It’s important to note that the way the student body perceives English 101 is largely what determines, I feel, the role of the 101 community within Western. As is probably the case for most institutions, the designation of English 101 as a mandatory preliminary class more often than not sets the notion that this is really just something you have to get through in order to move onto to the meat of your primary studies. Even for students I have with an interest in English, with full intentions of studying writing, see English 101 as merely a brief recap of what they’ve already studied for years in high school. What I appreciate most about the current curriculum we have is that it throws off this mindset, and offers instead a route to explore several methodologies of writing that haven’t really been touched on prior to students’ coming to Western. It’s easy enough to explain to them why learning about writing, and what it means to write as an individual in the world, is so important. What’s difficult is allowing the circumstances in which this mentality can become accepted, integrated, and utilized later on in life.
There was a distinct optimism from my students about project 3 recently, since it would be formatted as an email, a mode of communication they already use and have some idea about having to use in a professional setting after graduation. I wonder whether students, as a whole, would find an English 101 course centered around the technicalities of day-to-day communications more immediately relevant to them. Or if that hypothetical course, too, would be another mandatory preliminary.

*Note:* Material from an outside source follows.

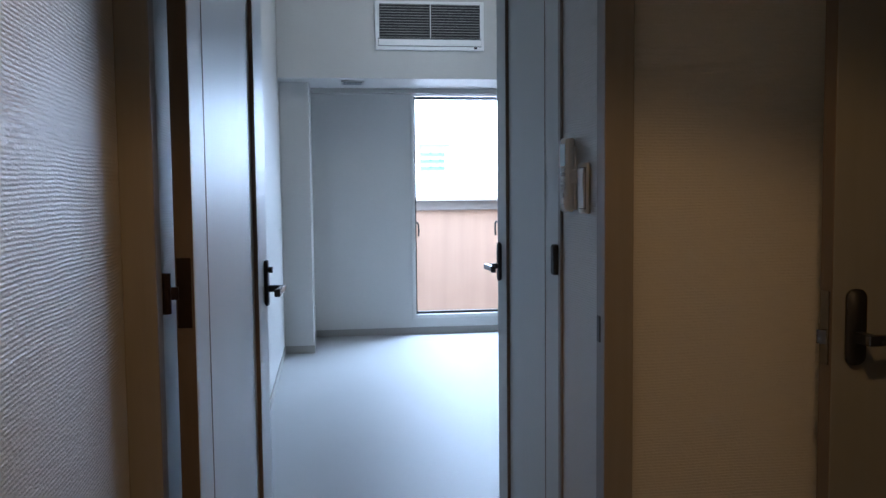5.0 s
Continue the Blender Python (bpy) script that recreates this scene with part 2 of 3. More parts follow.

In my own experience of understanding English 101 as an undergrad, I remember an emphasis from post-freshman professors on the importance of having gone through 101 as a sort of insurance to prove that you do in fact belong in more advanced courses. I never agreed with this, found it to be a mostly problematic way of thinking; and at the same time, isn’t the institution as we know it set to work in this exact way? Placement and advancement, all leading to the same endpoint. It’s difficult, then, to reconcile the more ambitious and equal-opportunity leanings I have with a system that fundamentally sees English 101 as a kind of shallow end of the pool that you need to successfully float in before swimming over to the deep end. I see the curriculum we have in our English 101 classes as actively working against this, and I’m grateful for that. Circling back to the importance of the student body and how it perceives English 101, I think that only with time can a new way of seeing 101 come through, and ultimately be passed down by students who have gone through it and who later tell incoming freshmen it’s more than just a recap of what you already know.